Tuesday, July 18, 2017

Agreement Created Fee Shift

An opinion of the Maryland Court of Appeals is summarized in the court's headnote

Maryland follows the common law American Rule, which states that, generally, a prevailing party is not awarded attorney’s fees. Maryland law draws a distinction between the recovery of attorney’s fees incurred in defending against a third-party claim and those expended in prosecuting a claim against the indemnitor.

There are four exceptions to the American Rule where a prevailing party may be awarded attorney’s fees, including that the parties have an agreement to that effect. The scope of
indemnification is a matter of contract interpretation, where a court looks to the terms of the contract to decide whether the parties agreed expressly that attorney’s fees would be  recoverable in a first-party action.

The contract between the parties in this case, specifically Article 19, provides expressly for the payment of “attorney’s fees;” and it ties payment of those fees expressly to an action for “breach” of the contract. Therefore, the Easement Agreement contains sufficient language to authorize first-party fee shifting, and subsequently White Flint is entitled to recover attorney’s fees.

The dispute involves a construction project in the heart of downtown Bethesda. White Flint - which leased to a restaurant and children's dance studio - sought and secured indemnification for damage caused in building over their properties.

Bainbridge, an entity formed by the Bainbridge Companies to manage the construction and operation of a new 17-story high rise apartment building in Bethesda, owns the property immediately adjacent to 4904 and 4909 Fairmont Avenue (“the Fairmont Properties”).
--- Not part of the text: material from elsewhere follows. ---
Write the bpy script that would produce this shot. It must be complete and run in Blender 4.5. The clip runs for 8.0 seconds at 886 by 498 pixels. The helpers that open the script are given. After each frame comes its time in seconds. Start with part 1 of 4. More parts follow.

Located on the Fairmont Properties were two one-story concrete buildings owned by White Flint that were leased to a restaurant and a children’s dance studio. Bainbridge engaged sub-contractor Turner to build the 17-story apartment building on its property for an estimated cost of $45,000,000. The construction project required excavation of a 50-foot-deep hole on the property, to be held open by steel cables protruding under and onto White Flint’s property to prevent soil and sub-surface structures from moving toward or into the excavation area. Bainbridge sought an easement from White Flint for access to the space “under, over, across and on the Fairmont Properties.” Bainbridge also wanted additional easements to swing a crane and extend scaffolding above the Fairmont properties.

During the Project’s excavation stage, White Flint’s experts detected damage to White Flint’s Property, alerted Bainbridge to the damage, and asked for assurances that the damage would be remedied. White Flint claimed that Bainbridge and its contractors did not drill the holes properly for the steel beams, resulting in soil loss beneath the Fairmont Properties, and that pile-drivers were used instead of drills to install the steel beams, in contravention of the express language of the Agreement. White Flint complained that the use of the pile-driver caused the buildings to shake, causing additional damage and soil movement underneath the buildings. By February 2012, the owner of the children’s dance studio on White Flint’s property reported seeing numerous cracks in the walls, that she feared a roof collapse on her students, and that many parents would not bring their children to class until she received assurances by Montgomery County that the building was safe. 

As you might imagine, litigation ensued.


The Agreement here is closer to the surety contract in Atlantic than the truck rental lease in Nova Research. Bainbridge and White Flint designed the agreement to ensure that Bainbridge, and not White Flint, carried all of the risk from the construction work; otherwise, White Flint had no incentive to support Bainbridge’s plans. Thus, the parties designed Article 19 to ensure that White Flint would be made whole if Bainbridge breached the agreement, which supports first-party fee shifting...

We hold that the Agreement contains express provisions that authorized first-party fee shifting, and subsequently White Flint is entitled to attorney’s fees.